Tuesday, February 26, 2008

Welcome aboard, Mr. Thornley [Edward John Craig]
Drew Thornley, a policy analyst at the Texas Public Policy Foundation’s Center for Economic Freedom and Center for Natural Resources — and a new Planet Gore contributor — chimes in on the inconvenient truth of global cooling (and solar variability).
Al Gore won an Oscar and a Nobel Peace Prize for his documentary An Inconvenient Truth. He should be grateful that neither committee has provisions for a recount.
New data from all four of the major global temperature tracking outlets show that world temperatures last year dropped between 0.65 and 0.75 degrees Celsius. That’s the largest one-year temperature change ever recorded — up or down — and is large enough to wipe out virtually an entire century of warming.
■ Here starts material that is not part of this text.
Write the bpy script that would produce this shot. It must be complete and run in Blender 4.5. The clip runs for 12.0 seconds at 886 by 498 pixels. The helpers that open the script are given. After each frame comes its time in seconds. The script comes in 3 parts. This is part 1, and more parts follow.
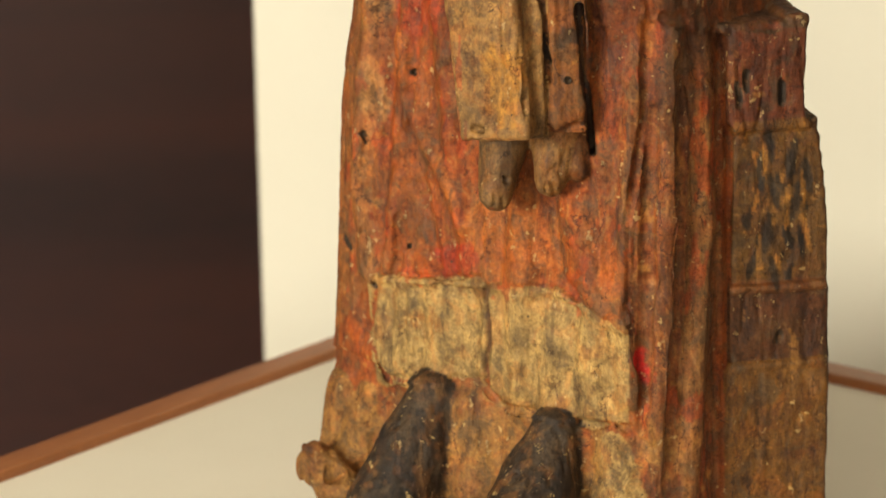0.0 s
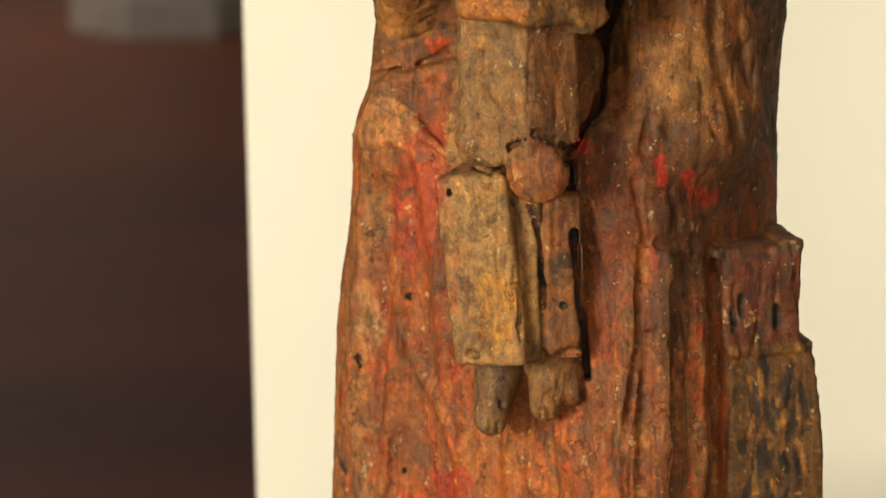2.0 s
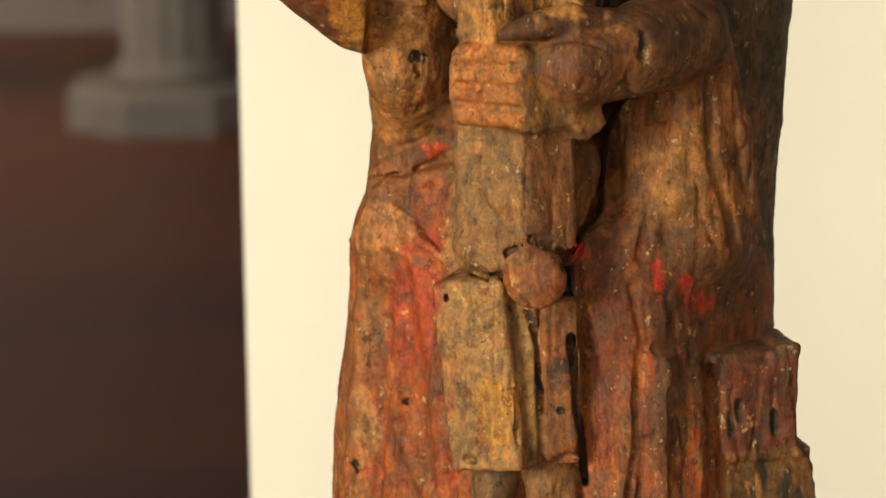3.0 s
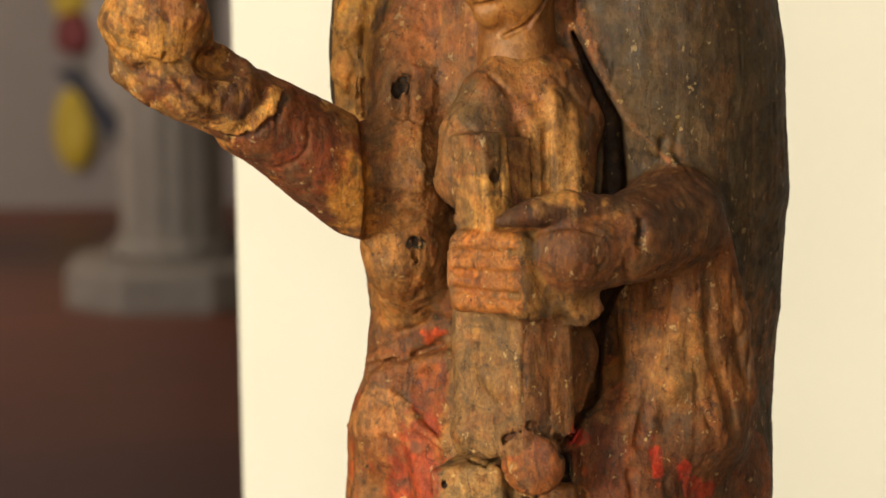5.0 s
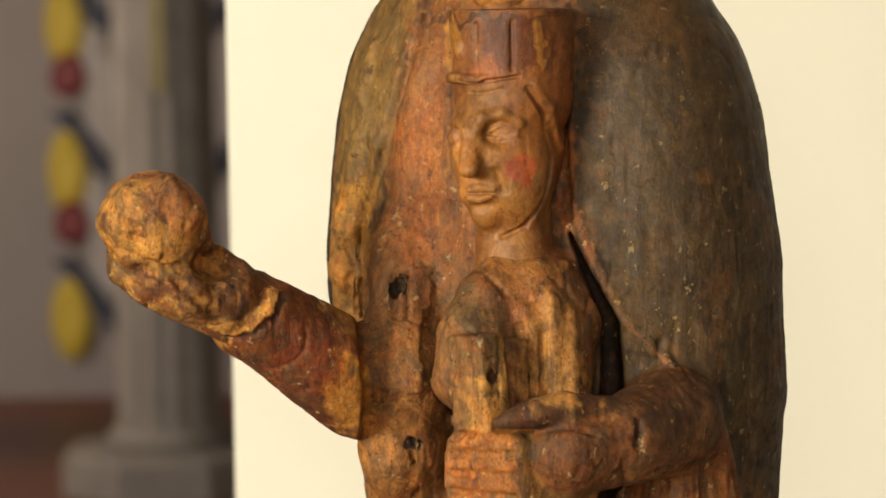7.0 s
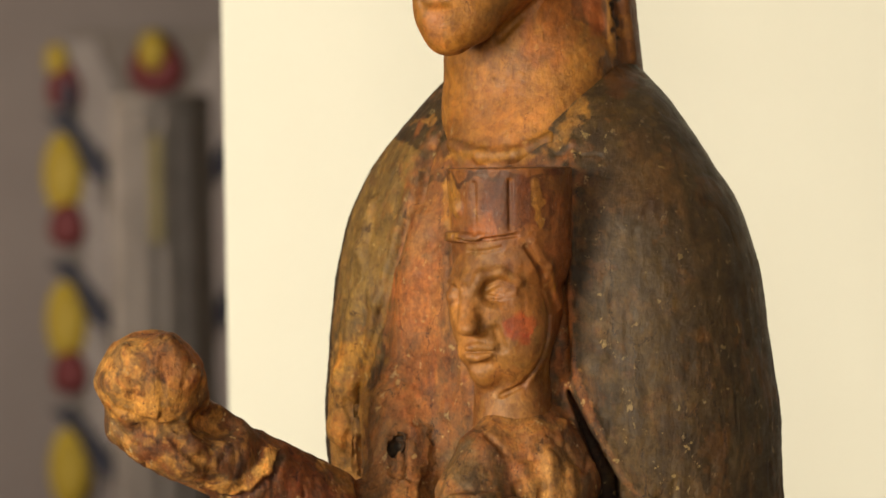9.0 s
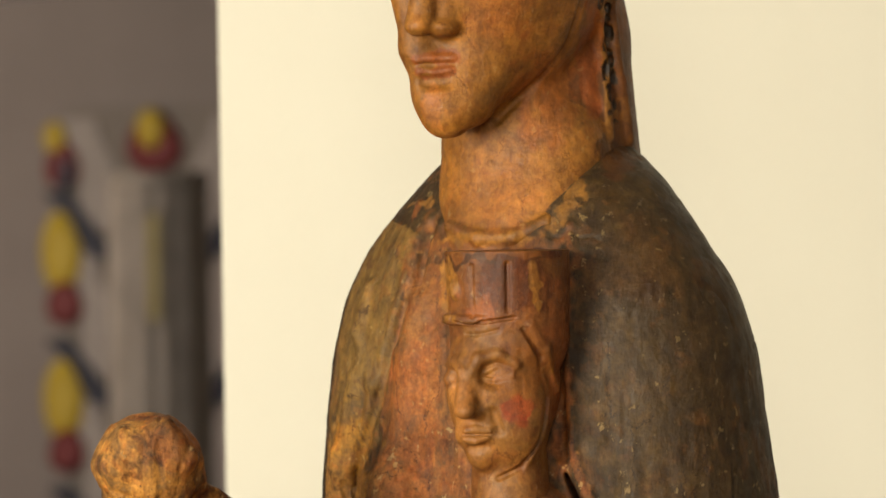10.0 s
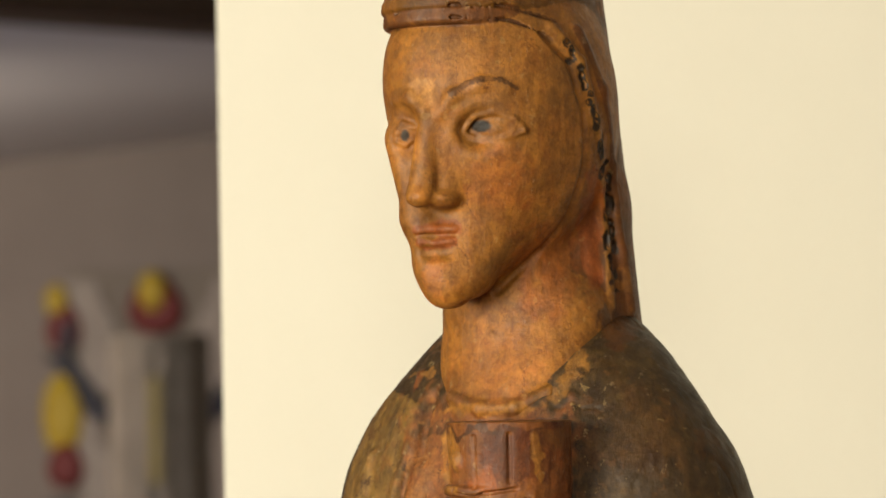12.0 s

Multiple researchers have linked global temperatures to levels of solar activity, and the sun has been very active over the last 60 years. But the project director for Canada’s National Research Council says that the sun’s magnetic field has gone quiet and that sunspots have virtually disappeared. The last time that happened, the ice in New York Harbor was thick enough you could walk from Manhattan to Staten Island.
Hopefully this will cool the hysteria in the U.S. Congress and parliaments around the world so that we can understand the science of our climate before we pursue policies that could wreck our economy and quality of life.
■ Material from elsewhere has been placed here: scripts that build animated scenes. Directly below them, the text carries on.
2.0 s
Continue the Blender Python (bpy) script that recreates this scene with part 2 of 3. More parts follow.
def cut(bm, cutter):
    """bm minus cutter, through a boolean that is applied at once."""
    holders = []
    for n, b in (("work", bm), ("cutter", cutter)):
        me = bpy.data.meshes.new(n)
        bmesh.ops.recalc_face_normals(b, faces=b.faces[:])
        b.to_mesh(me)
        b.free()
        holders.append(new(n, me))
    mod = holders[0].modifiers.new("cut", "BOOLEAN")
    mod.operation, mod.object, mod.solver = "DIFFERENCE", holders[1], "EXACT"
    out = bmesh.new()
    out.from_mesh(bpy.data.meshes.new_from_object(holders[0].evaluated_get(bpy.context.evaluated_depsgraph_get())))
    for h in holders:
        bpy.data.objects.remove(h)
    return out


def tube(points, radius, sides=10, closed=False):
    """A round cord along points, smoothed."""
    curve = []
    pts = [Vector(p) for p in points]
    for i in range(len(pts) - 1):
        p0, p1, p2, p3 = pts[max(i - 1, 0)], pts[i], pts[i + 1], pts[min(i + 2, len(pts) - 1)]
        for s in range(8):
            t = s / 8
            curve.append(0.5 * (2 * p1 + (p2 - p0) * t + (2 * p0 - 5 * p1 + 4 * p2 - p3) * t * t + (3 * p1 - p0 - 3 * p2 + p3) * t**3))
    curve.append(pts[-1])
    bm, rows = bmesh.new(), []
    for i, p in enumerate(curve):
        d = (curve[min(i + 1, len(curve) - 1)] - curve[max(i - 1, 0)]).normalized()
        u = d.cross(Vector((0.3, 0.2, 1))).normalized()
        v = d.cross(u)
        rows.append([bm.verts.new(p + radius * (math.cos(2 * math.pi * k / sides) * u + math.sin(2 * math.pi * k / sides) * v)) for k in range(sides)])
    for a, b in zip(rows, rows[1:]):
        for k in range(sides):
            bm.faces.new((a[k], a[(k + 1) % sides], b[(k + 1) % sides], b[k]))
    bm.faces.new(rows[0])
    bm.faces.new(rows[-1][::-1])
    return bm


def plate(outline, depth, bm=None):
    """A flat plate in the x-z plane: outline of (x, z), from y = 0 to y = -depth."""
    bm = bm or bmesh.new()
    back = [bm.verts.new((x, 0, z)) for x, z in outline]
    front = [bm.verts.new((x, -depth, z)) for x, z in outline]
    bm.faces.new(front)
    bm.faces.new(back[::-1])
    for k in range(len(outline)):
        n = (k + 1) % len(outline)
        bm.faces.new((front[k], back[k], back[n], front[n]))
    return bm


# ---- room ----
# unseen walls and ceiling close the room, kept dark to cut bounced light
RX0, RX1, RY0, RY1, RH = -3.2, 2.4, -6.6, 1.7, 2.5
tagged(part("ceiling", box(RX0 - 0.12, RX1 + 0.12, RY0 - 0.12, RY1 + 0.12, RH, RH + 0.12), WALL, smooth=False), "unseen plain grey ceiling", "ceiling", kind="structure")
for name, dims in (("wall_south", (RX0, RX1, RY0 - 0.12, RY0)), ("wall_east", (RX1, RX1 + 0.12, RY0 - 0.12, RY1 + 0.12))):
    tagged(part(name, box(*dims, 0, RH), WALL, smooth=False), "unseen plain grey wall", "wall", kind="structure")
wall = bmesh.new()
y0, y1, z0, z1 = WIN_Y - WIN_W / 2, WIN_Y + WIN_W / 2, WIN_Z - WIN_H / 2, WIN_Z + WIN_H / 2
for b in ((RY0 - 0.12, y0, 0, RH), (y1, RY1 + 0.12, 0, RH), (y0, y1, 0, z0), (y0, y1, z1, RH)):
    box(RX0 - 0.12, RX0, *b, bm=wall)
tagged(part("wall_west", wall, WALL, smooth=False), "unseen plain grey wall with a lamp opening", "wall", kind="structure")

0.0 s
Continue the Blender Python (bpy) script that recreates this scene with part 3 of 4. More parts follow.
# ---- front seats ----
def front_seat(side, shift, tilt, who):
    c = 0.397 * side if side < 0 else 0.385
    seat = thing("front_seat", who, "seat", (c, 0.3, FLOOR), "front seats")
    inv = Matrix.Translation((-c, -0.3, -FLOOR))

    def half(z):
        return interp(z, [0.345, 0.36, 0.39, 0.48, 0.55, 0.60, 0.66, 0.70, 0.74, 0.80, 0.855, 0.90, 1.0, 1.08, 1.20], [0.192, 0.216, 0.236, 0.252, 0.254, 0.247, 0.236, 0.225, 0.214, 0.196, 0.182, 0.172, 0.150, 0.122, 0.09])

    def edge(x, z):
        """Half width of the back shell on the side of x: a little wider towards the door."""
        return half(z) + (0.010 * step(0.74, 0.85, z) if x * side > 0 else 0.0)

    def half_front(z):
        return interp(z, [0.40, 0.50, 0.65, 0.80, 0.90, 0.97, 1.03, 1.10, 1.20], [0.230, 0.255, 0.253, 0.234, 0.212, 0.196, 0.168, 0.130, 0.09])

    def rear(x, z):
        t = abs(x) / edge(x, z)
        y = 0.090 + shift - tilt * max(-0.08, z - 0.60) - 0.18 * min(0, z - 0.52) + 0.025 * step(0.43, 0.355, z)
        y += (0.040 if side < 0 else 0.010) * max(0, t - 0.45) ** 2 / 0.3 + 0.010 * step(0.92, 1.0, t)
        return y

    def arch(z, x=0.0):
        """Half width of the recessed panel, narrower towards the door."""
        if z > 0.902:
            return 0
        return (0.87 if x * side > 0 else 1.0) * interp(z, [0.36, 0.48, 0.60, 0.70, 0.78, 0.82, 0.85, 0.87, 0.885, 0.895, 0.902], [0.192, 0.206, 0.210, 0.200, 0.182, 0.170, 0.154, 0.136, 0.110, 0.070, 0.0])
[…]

[Clarification: By writing that last year’s temperature drop was “the largest one-year temperature change ever recorded — up or down — and is large enough to wipe out virtually an entire century of warming,” I meant to highlight the minimal warming of the past century (only about 1 degree C). Last year’s drop of about three quarters of 1 degree C certainly does not mean that warming has not occurred over the last 100 years. But the fact that last year’s drop is just one data point along a 100-year trend line, does not take away from the fact that the drop, strictly degree-wise, is almost equivalent to the average rise in temps over the last 100 years.
This year, we might see an equivalent rise in temps, or we could see more cooling. Time will tell. But one thing is for sure: Temperatures will continue to fluctuate, as they always have.]